If each worker runs it, do they share the same Raven instance for storing the timeouts? (And if so, how do you make sure that two or more workers don't pick up the same expired timeout at the same time?)
Allow me to answer this clearly myself.
After a lot of digging and with help from Andreas Öhlund on the NSB team(http://tech.groups.yahoo.com/group/nservicebus/message/17758), the correct anwer to this question is:
Like Udi Dahan mentioned, by design ONLY the distributor/master node should run a timeout manager in a scale out scenario.
Unfortunately in early versions of NServiceBus 3 this is not implemented as designed.
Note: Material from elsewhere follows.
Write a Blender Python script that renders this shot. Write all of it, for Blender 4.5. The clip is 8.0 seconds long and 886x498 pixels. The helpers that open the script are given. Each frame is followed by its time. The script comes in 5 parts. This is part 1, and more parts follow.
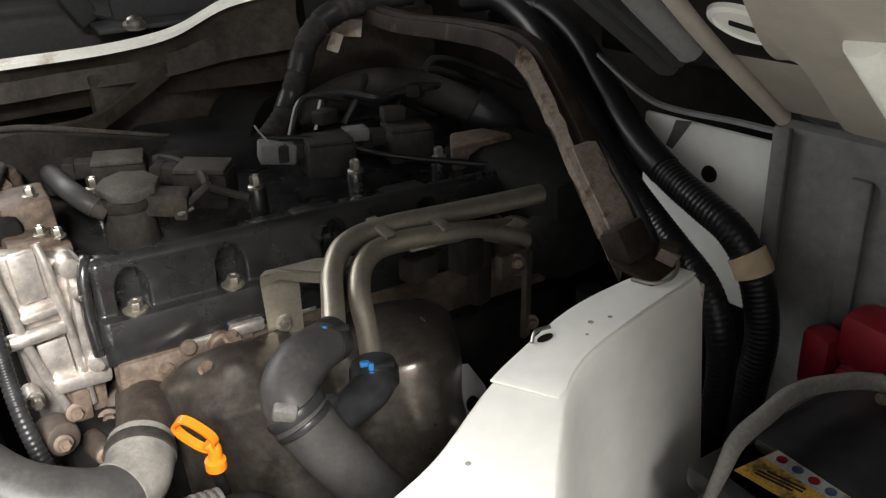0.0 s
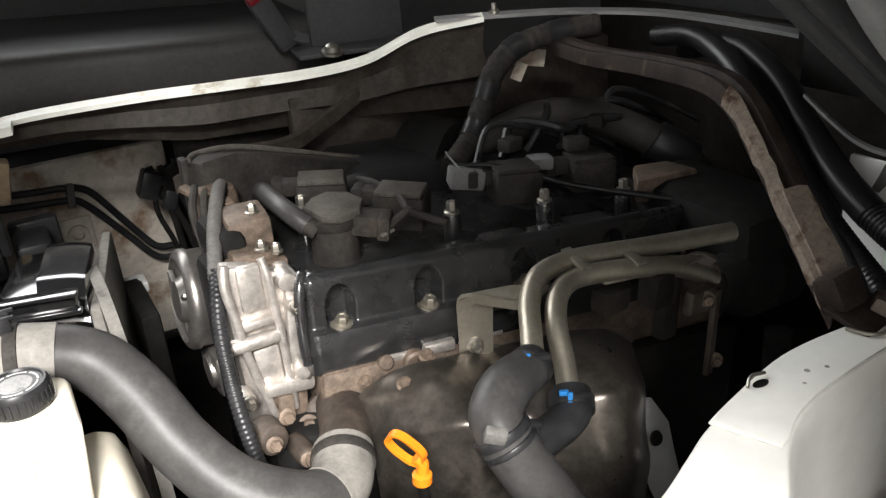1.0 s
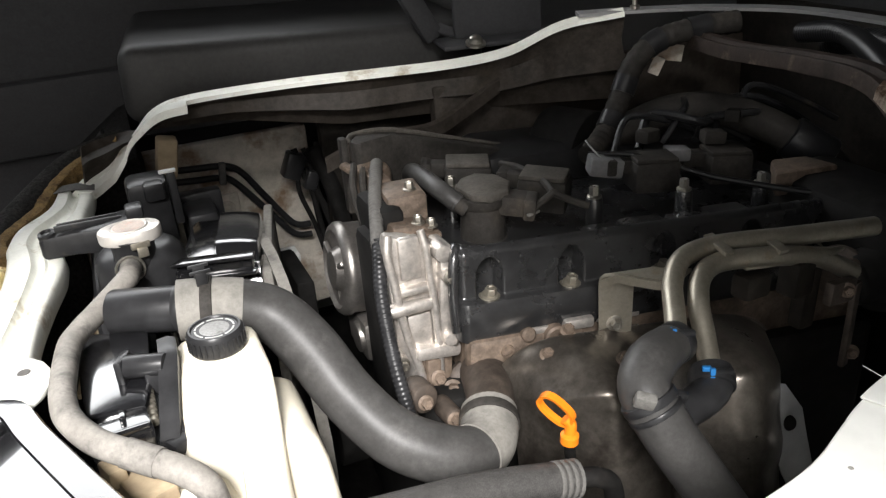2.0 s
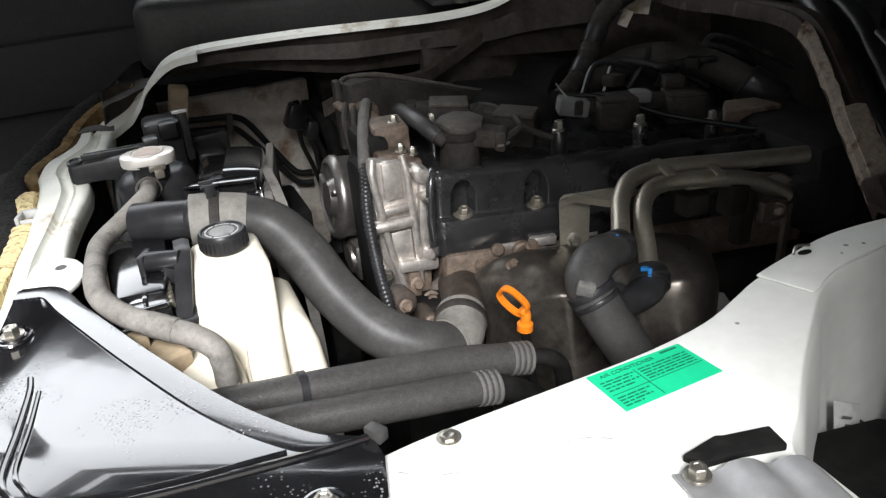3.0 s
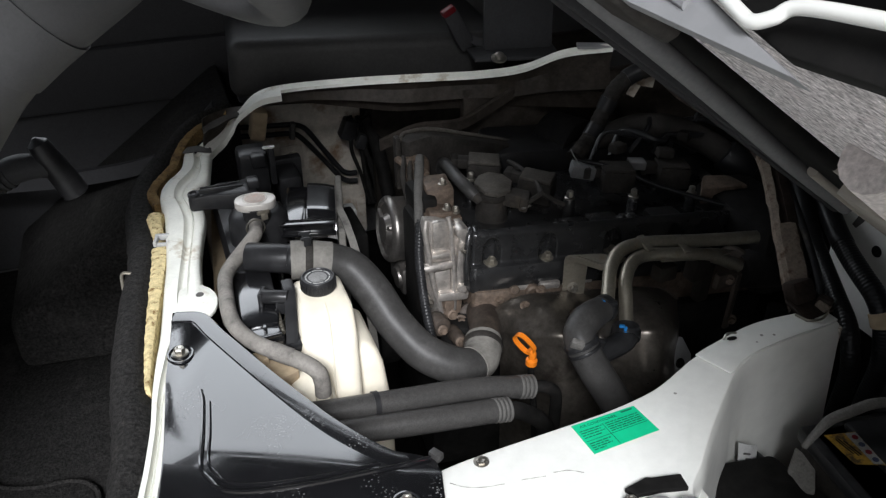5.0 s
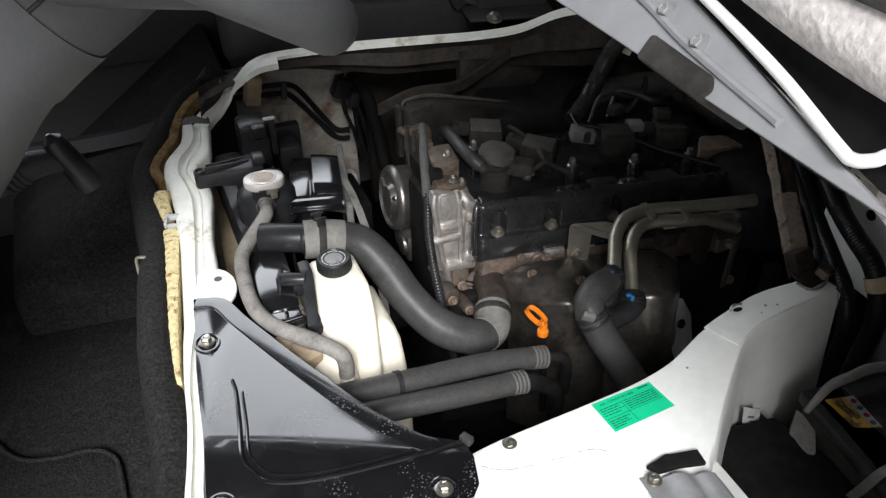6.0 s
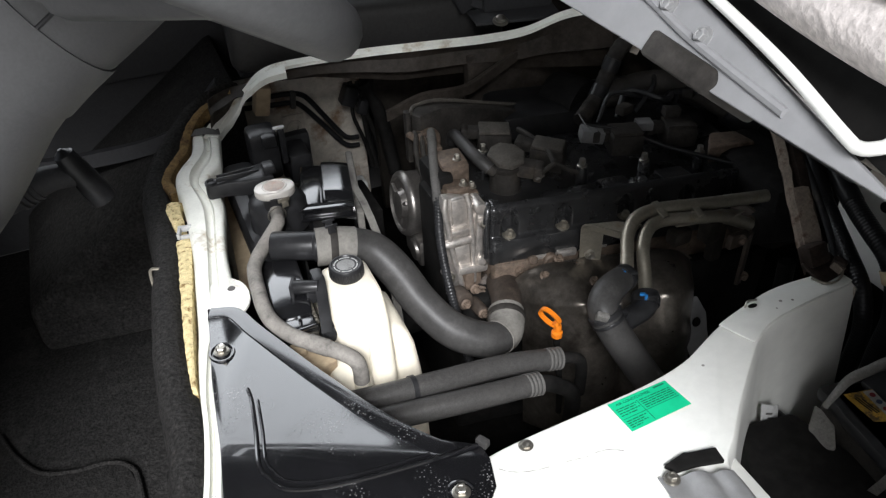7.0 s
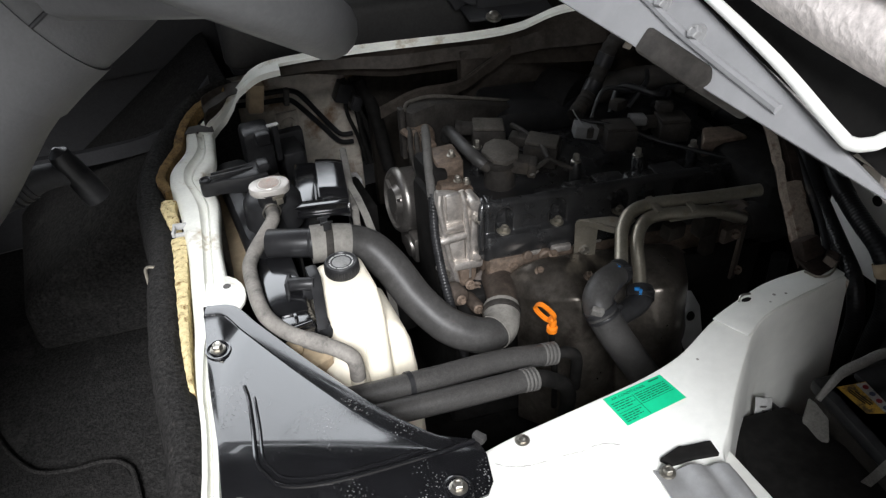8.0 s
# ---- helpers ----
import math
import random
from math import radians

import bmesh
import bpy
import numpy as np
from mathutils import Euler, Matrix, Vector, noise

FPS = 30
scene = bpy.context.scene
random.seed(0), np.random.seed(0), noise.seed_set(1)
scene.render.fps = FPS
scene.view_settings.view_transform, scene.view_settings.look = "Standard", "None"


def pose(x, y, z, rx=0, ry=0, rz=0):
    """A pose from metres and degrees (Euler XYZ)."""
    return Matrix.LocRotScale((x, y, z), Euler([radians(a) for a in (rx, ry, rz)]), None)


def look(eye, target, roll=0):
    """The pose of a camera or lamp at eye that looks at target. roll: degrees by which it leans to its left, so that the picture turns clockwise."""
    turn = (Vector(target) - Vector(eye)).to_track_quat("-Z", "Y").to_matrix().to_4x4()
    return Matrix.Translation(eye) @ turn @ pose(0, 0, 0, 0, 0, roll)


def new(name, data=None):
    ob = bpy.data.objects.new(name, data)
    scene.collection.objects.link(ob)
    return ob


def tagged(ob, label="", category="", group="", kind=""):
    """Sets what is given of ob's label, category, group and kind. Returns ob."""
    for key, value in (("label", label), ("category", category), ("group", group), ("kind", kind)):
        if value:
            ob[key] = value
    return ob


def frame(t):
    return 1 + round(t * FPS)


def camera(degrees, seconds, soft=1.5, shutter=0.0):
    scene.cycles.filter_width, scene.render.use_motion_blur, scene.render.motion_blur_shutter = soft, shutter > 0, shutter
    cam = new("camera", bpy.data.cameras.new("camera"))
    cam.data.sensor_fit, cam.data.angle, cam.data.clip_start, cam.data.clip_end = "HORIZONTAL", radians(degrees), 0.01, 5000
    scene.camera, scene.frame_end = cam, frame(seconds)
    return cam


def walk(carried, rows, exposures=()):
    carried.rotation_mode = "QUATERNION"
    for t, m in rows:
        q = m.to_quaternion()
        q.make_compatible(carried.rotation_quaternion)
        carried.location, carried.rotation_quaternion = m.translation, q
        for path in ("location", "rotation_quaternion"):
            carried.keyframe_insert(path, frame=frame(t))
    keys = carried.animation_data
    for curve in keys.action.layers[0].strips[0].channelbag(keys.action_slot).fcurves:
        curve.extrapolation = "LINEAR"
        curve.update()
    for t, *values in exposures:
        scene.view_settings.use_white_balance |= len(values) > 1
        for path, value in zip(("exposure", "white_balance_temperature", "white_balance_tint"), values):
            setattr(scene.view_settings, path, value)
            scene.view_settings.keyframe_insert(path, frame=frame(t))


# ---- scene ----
cam = camera(56.0, 8.0, soft=1.3)
PATH = [
    (0, (-0.077, -0.246, 1.077), (0.997, 1.185, 0.183), -3.8),
    (0.5, (-0.103, -0.242, 1.093), (0.827, 1.311, 0.243), -5.2),
    (1, (-0.133, -0.224, 1.101), (0.711, 1.381, 0.257), -4.7),
    (1.5, (-0.161, -0.215, 1.114), (0.589, 1.445, 0.288), -4.8),
    (2, (-0.197, -0.247, 1.107), (0.446, 1.456, 0.277), -5.1),
    (2.2, (-0.21, -0.266, 1.099), (0.413, 1.434, 0.25), -4.9),
    (3.3, (-0.214, -0.407, 1.099), (0.397, 1.27, 0.197), -5.6),
    (3.5, (-0.202, -0.436, 1.107), (0.449, 1.204, 0.165), -5.4),
    (4, (-0.155, -0.514, 1.132), (0.609, 1.063, 0.167), -4.3),
    (4.5, (-0.185, -0.539, 1.235), (0.465, 1.102, 0.295), -4.7),
    (5, (-0.304, -0.507, 1.346), (0.271, 1.105, 0.312), -0.8),
    (5.2, (-0.32, -0.49, 1.371), (0.285, 1.019, 0.207), 1.3),
    (6.5, (-0.346, -0.471, 1.415), (0.235, 1.024, 0.22), -2.6),
    (7, (-0.341, -0.474, 1.411), (0.233, 1.037, 0.234), -3.3),
    (7.5, (-0.338, -0.477, 1.415), (0.238, 1.03, 0.233), -3.5),
    (8, (-0.343, -0.475, 1.413), (0.242, 1.025, 0.227), -3.4),
]
EXPOSURE = [(0.0, 1.2, 6750, 10), (0.4, 1.58, 6750, 10), (1.0, 1.5, 6650, 10), (2.2, 1.12, 6550, 10), (3.3, 0.3, 6250, 10), (4.0, -0.56, 6150, 10), (4.6, -0.42, 6150, 10), (5.2, 0.2, 6200, 10), (6.3, 0.32, 6250, 10), (8.0, 0.32, 6250, 10)]
walk(cam, [(t, look(eye, target, roll)) for t, eye, target, roll in PATH], EXPOSURE)

# ---------------------------------------------------------------- world, sun, exposure
world = bpy.data.worlds.new("sky")
scene.world = world
world.use_nodes = True
nt = world.node_tree
sky = nt.nodes.new("ShaderNodeTexSky")
sky.sky_type = "NISHITA"
sky.sun_disc = False
sky.sun_elevation = radians(38)
sky.sun_rotation = radians(201)
sky.dust_density = 3.0
grey = nt.nodes.new("ShaderNodeHueSaturation")
grey.inputs["Saturation"].default_value = 0.35
nt.links.new(sky.outputs[0], grey.inputs["Color"])
nt.links.new(grey.outputs[0], nt.nodes["Background"].inputs[0])
nt.nodes["Background"].inputs[1].default_value = 0.065
sun = new("sun", bpy.data.lights.new("sun", "SUN"))
sun.data.energy, sun.data.angle, sun.data.color = 5.0, radians(20), (1.0, 0.99, 0.985)
sun.matrix_world = look((-0.72, -1.58, 2.49), (0, 0.25, 0.8))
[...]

You have the following 3 issues:
1) Running with the Distributor profile does NOT start a timeout manager.
Workaround:
Start the timeout manager on the distributor yourself by including this code on the distributor:
class DistributorProfileHandler : IHandleProfile<Distributor>
{
public void ProfileActivated()
{
Configure.Instance.RunTimeoutManager();
}
}
If you run the Master profile this is not an issue as a timeout manager is started on the master node for you automatically.
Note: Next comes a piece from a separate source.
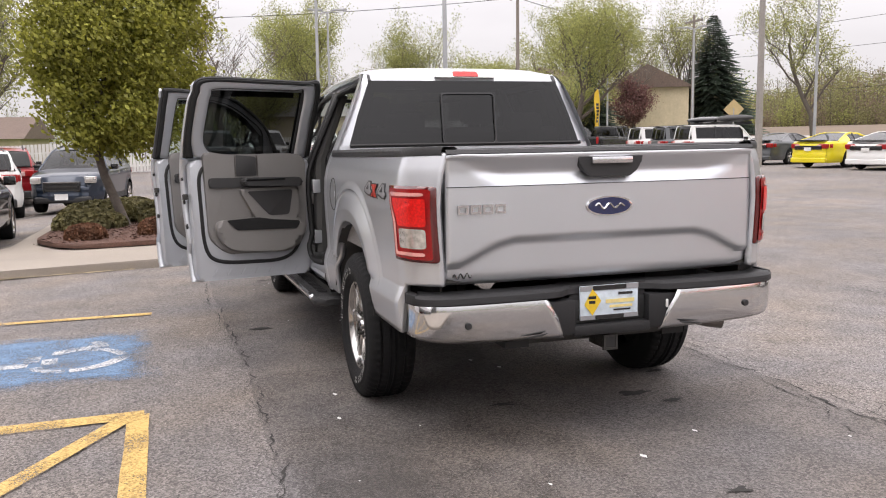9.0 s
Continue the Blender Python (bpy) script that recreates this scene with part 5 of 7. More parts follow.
def truck_wheel(letters=0.0):
    """letters: how far round the tyre its raised marks stand from the spokes."""
    wheel = part("wheel", lathe([(0.232, -0.09), (0.215, -0.06), (0.205, 0.02), (0.212, 0.075), (0.236, 0.098), (0.250, 0.104), (0.248, 0.110), (0.236, 0.108), (0.222, 0.09), (0.214, 0.06)], 64, wheel_space), ALLOY, None, "six-spoke polished alloy wheel on a raised-letter tyre")
    part("tyre", lathe(full_profile, 232, knobbly), RUBBER, wheel, "black all-terrain tyre", sharp=40)
    spokes = bmesh.new()
    for i in range(6):
        a0 = math.pi / 2 + i * math.pi / 3
        ring = []
        for r, w, d, fall in ((0.040, 0.026, 0.066, 0.0), (0.075, 0.025, 0.070, 0.003), (0.10, 0.026, 0.079, 0.007), (0.16, 0.032, 0.083, 0.010), (0.205, 0.040, 0.086, 0.011), (0.232, 0.047, 0.094, 0.006), (0.240, 0.049, 0.098, 0.0)):
            row = []
            for u, dd in ((-1.20, -0.055), (-1.0, -fall), (-0.62, 0.0), (-0.50, 0.0), (0.50, 0.0), (0.62, 0.0), (1.0, -fall), (1.20, -0.055)):
                x, z = r * math.cos(a0) - u * w * math.sin(a0), r * math.sin(a0) + u * w * math.cos(a0)
                row.append(spokes.verts.new((x, d + dd - (0.003 if abs(u) == 0.5 else 0.0), z)))
            ring.append(row)
        for p, q in zip(ring, ring[1:]):
            for j in range(7):
                spokes.faces.new((p[j], p[j + 1], q[j + 1], q[j]))
    part("spokes", spokes, ALLOY, wheel, sharp=18)
    part("hub", lathe([(0.0, 0.080), (0.030, 0.080), (0.036, 0.076), (0.060, 0.074), (0.088, 0.066), (0.092, 0.04)], 36, wheel_space), ALLOY, wheel)
    part("hub_cap", lathe([(0.0, 0.096), (0.024, 0.094), (0.031, 0.086), (0.032, 0.078)], 28, wheel_space), CHROME, wheel)
    part("cap_badge", prism([(0.018 * math.cos(t), 0.009 * math.sin(t)) for t in span(0, 2 * math.pi, 18)[:-1]], 0.094, 0.0975, lambda u, v, d: (u, d, v), 0.0), BLUE_ENAMEL, wheel)
    for i in range(6):
        a = i * math.pi / 3 + math.pi / 6 + math.pi / 6 * 0
        cx, cz = 0.067 * math.cos(a), 0.067 * math.sin(a)
        part("lug_nut", lathe([(0.0, 0.092), (0.009, 0.090), (0.0115, 0.083), (0.0115, 0.068)], 6, lambda r, t, d: (cx + r * math.cos(t), d, cz + r * math.sin(t))), DARK_METAL, wheel)
    part("brake_disc", lathe([(0.05, 0.0), (0.165, 0.0), (0.165, -0.025), (0.05, -0.025)], 40, wheel_space), STEEL, wheel)
    part("brake_caliper", prism([(0.09 * math.cos(t), 0.09 * math.sin(t)) for t in span(0.3, 1.5, 6)] + [(0.185 * math.cos(t), 0.185 * math.sin(t)) for t in span(1.5, 0.3, 6)], -0.05, 0.03, lambda u, v, d: (u, d, v), 0.01), RUST, wheel)
    part("wheel_back", lathe([(0.0, -0.06), (0.225, -0.06)], 32, wheel_space), SEAL, wheel)
    # raised white bars in two arcs, in place of the tyre maker's words
    bars = ((0.0, 1.0, 0.0, 0.13), (0.0, 1.0, 0.42, 0.55), (0.0, 1.0, 0.84, 0.97))
    for start in (radians(43 + letters), radians(43 + letters) + math.pi):
        marks = []
        for i in range(8):
            a0 = start + i * radians(11.6)
            lean = 0.10 * math.sin(i * 2.1)
            for ru, rv, au, av in bars[:2 + i % 2]:
                verts = []
                for rr, aa in ((ru, au), (ru, av), (rv, av), (rv, au)):
                    r = 0.290 + 0.036 * rr
                    side = float(np.interp(r, [0.282, 0.306, 0.334], [0.131, 0.137, 0.137]))
                    verts.append(wheel_space(r, a0 + (aa + lean * (rr - 0.5)) * radians(7.4), side + 0.0018))
                marks.append(bm_of(verts, [(0, 1, 2, 3)]))
        part("tyre_lettering", merge(*marks), WHITE_MARK, wheel, "raised white bars on the tyre wall", sharp=0, clean=False)["kind"] = "stuff"
    return wheel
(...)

2) Workers running with the Worker profile DO each start a local timeout manager.
This is not as designed and messes up the polling against the timeout store and dispatching of timeouts. All workers poll the timeout store with "give me the imminent timeouts for MASTERNODE". Notice they ask for timeouts of MASTERNODE, not for W1, W2 etc. So several workers can end up fetching the same timeouts from the timeout store concurrently, leading to conflicts against Raven when deleting the timeouts from it.
The dispatching always happens through the LOCAL .timouts/.timeoutsdispatcher queues, while it SHOULD be through the queues of the timeout manager on the MasterNode/Distributor.
Workaround, you'll need to do both:
a) Disable the timeout manager on the workers. Include this code on your workers
class WorkerProfileHandler:IHandleProfile<Worker>
{
public void ProfileActivated()
{
Configure.Instance.DisableTimeoutManager();
}
}
b) Reroute NServiceBus on the workers to use the .timeouts queue on the MasterNode/Distributor.
If you don't do this, any call to RequestTimeout or Defer on the worker will die with an exception saying that you have forgotten to configure a timeout manager. Include this in your worker config:
<UnicastBusConfig TimeoutManagerAddress="{endpointname}.Timeouts#{masternode}" />
3) Erroneous "Ready" messages back to the distributor.
Because the timeout manager dispatches the messages directly to the workers input queues without removing an entry from the available workers in the distributor storage queue, the workers send erroneous "Ready" messages back to the distributor after handling a timeout. This happens even if you have fixed 1 and 2, and it makes no difference if the timeout was fetched from a local timeout manager on the worker or on one running on the distributor/MasterNode. The consequence is a build up of an extra entry in the storage queue on the distributor for each timeout handled by a worker.
Workaround:
Use NServiceBus 3.3.15 or later.
In version 3+ we created the concept of a master node which hosts inside it all the satellites like the distributor, timeout manager, gateway, etc.
The master node is very simple to run - you just pass a /master flag to the NServiceBus.Host.exe process and it runs everything for you. So, from a deployment perspective, where you used to deploy the distributor, now you deploy the master node.